Еще ближе подошел Пушкин к духу и обычным, смелым и откровенным приемам последующей нашей аналитической критики, когда набрасывал в Одессе наскоро следующий отрывок. Он замечателен во многих отношениях. Со своим скептическим и ироническим отливом, он показывает такую свободу отношений к именам, лицам и умственному состоянию общества, какая была редкостью в то время. Кажется, Пушкин и сам дорожил набросанными им мыслями, потому что вздумал воспроизвести их позднее в известной, дополнительной строфе к Онегину: «Сокровища родного слова», так что мы можем считать отрывок наш настоящей программой этого стихотворения. Вот он:

«Причинами, замедлившими ход нашей словесности, обыкновенно почитаются: 1-е, общее употребление французского языка и пренебрежение русского. Все наши писатели на то жаловались, но кто же виноват, как не они сами? Исключая тех, которые занимаются сплетнями литературными (sic), у нас нет еще ни словесности, ни книг] все наши знания, все наши понятия, с младенчества почерпнули мы в книгах иностранных; мы привыкли мыслить на чужом языке; метафизического языка у нас вовсе не существует. Просвещение века требует важных предметов для пищи умов, которые уже не могут довольствоваться блестящими игрушками, но ученость, политика, философия по-русски еще не изъяснялись. Проза наша еще так мало обработана, что даже в простой переписке мы принуждены создавать обороты для понятий самых обыкновенных, и леность наша охотнее выражается на языке чужом, механические формы коего давно уже известны. Но, скажут мне, русская поэзия достигла высокой степени образованности. Согласен, что некоторые оды Державина, не смотря на неправильность языка и неровность слога, исполнены порывами гения, что в «Душеньке» Богдановича встречаются стихи и целые страницы, достойные Лафонтена, что Крылов превзошел всех нам известных баснописцев, исключая, может быть, того же самого Лафонтена, что счастливые сподвижники Ломоносова» (Но здесь Пушкин оставил пустое место, вероятно, для подразумевавшихся имен Шишкова, Ширинского-Шихматова, Кутузова и проч.), «что Батюшков сделал для русского языка то же самое, что Петрарка для итальянского, что Жуковского перевели бы на все языки, если бы он сам менее переводил»…

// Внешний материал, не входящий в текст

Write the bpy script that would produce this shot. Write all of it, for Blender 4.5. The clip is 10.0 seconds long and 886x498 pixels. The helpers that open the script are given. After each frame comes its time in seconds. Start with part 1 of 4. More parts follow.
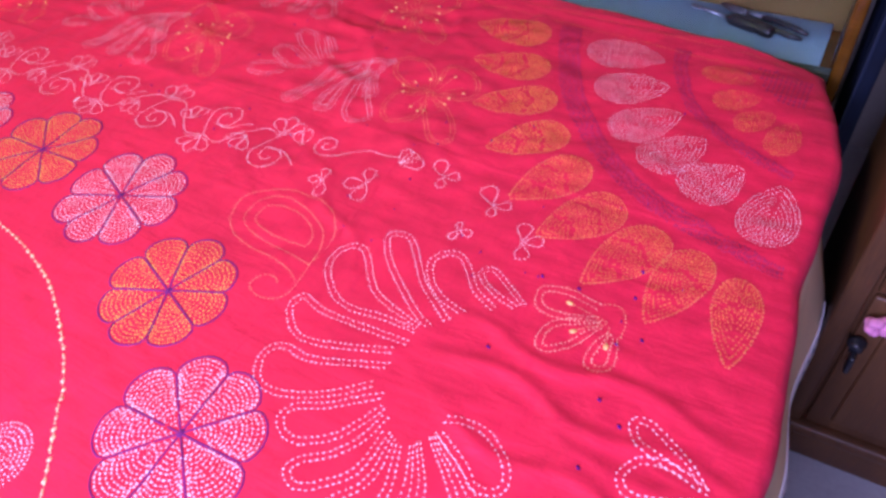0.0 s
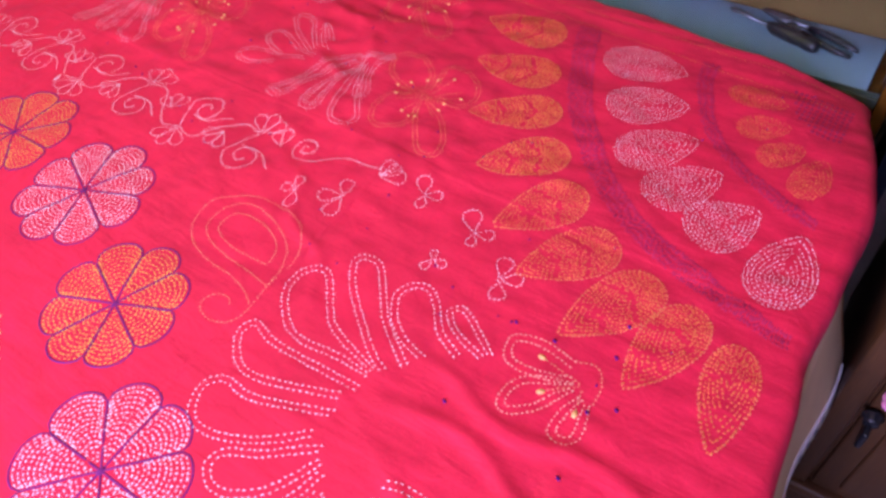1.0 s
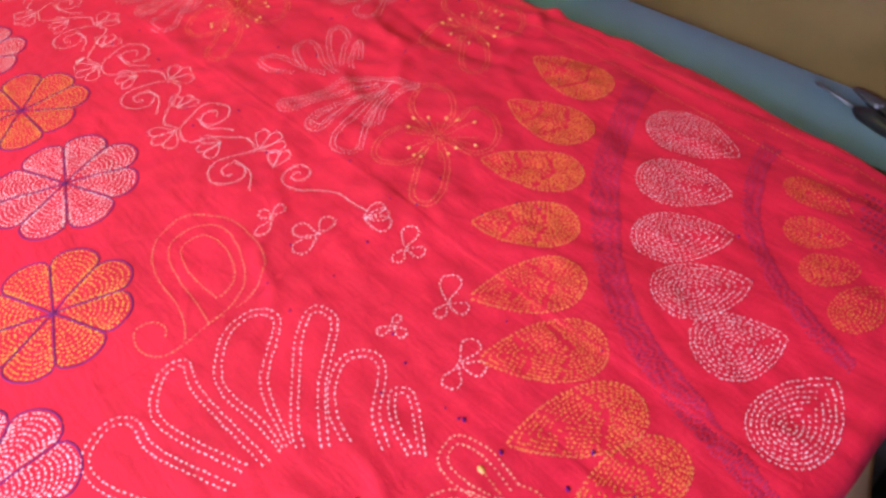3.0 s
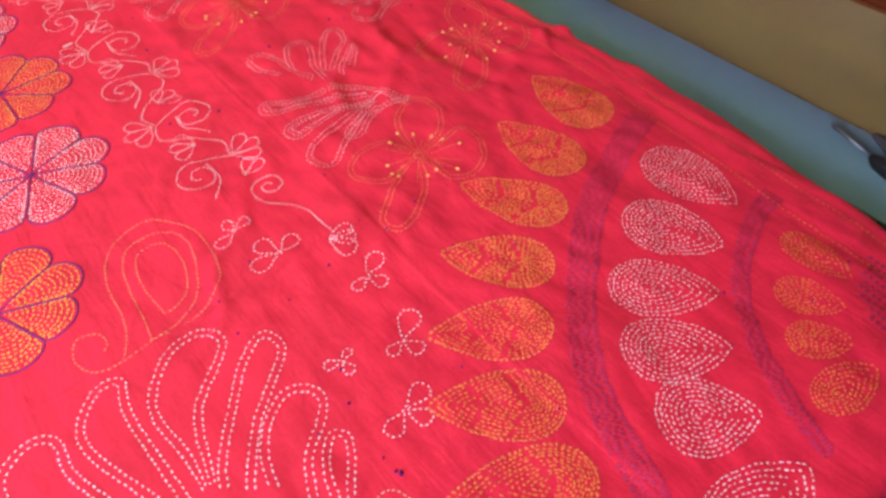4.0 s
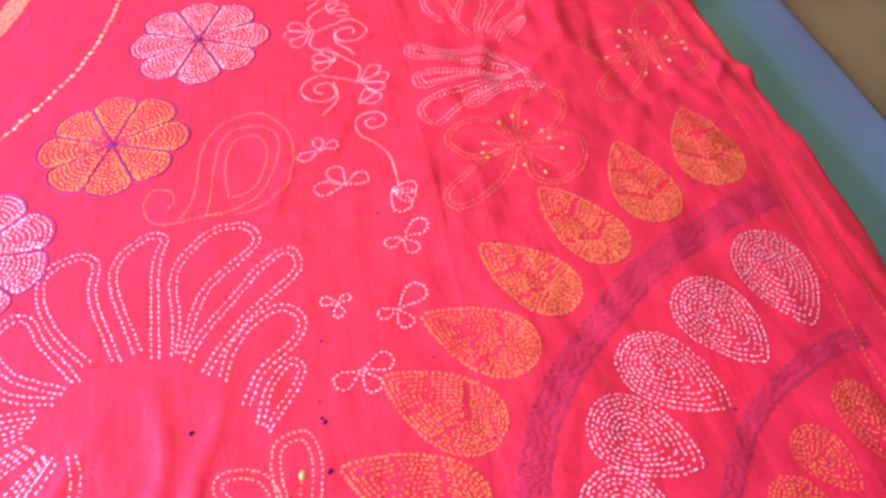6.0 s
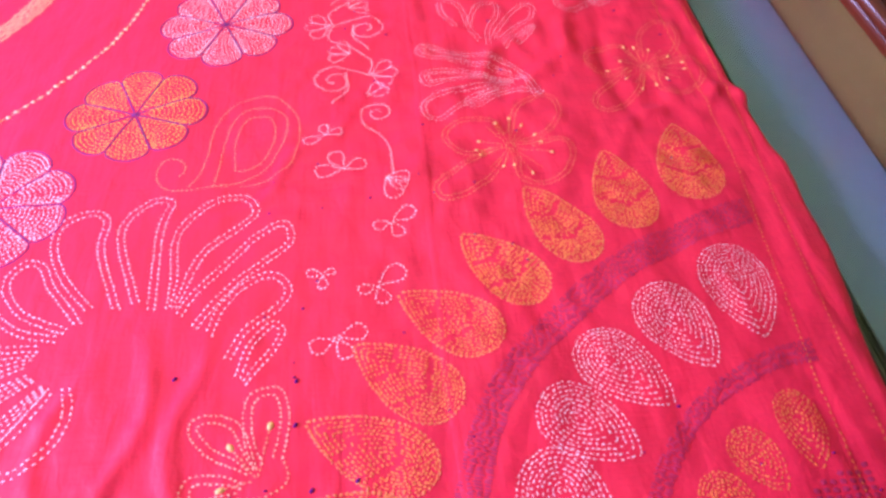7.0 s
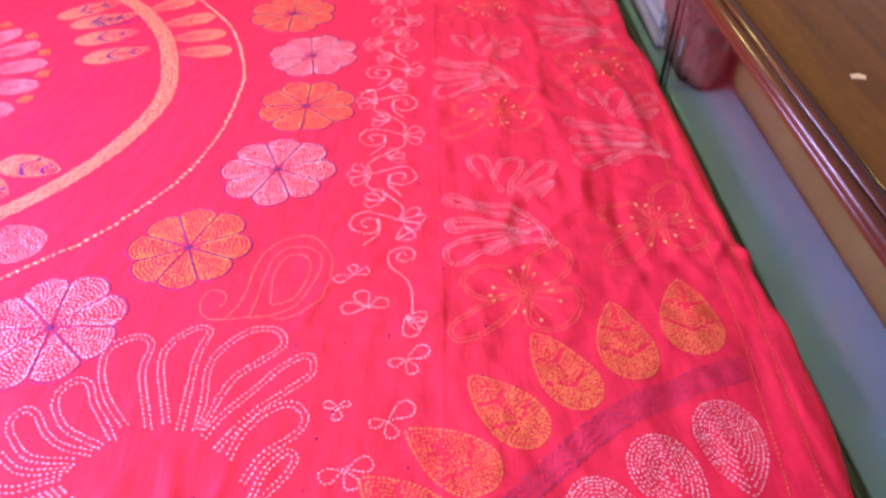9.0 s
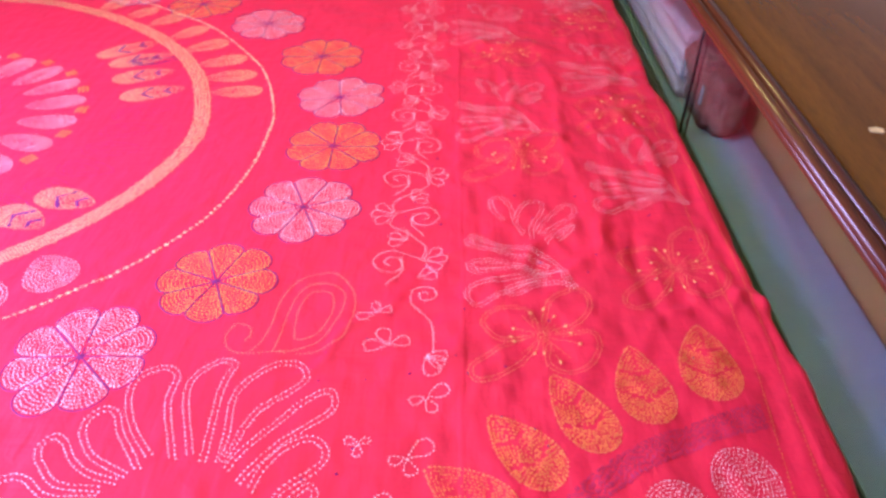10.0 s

Этот иронический возглас, передразнивавший литературных лжепатриотов тогдашнего времени их собственными надутыми фразами, Пушкин не докончил, оставив его и без ответа, да это в сущности и не его было дело. Его дело было показать примеры самостоятельного творчества и возродить в других людях идею свободного и глубокого поэтического созерцания жизни…

Может показаться странным, что мы находим признаки замечательной работы мысли в этом хождении вокруг старых и новых русских писателей и в этом взвешивании их литературного значения, но надо вспомнить, что такое была в это время и еще гораздо позднее литература наша. За неимением никаких других открытых поприщ для обнаружения независимой умственной деятельности, литература сделалась сама собой единственной ареной, призывавшей к себе всех, кто чувствовал наклонность и способность мыслить. Уйти от нее можно было тогда только в тайные политические круги, как многие и делали. Позднее арена эта еще разрослась, приобрела несвойственные ей размеры и поглотила все другие направления, которые искали случая поместить вокруг тех же старых имен наших писателей и насущных русских произведений свои заветные идеи. Пушкин был провозвестником замаскированной публицистики, породившей в последние годы его жизни сплошной ряд более или менее замечательных деятелей.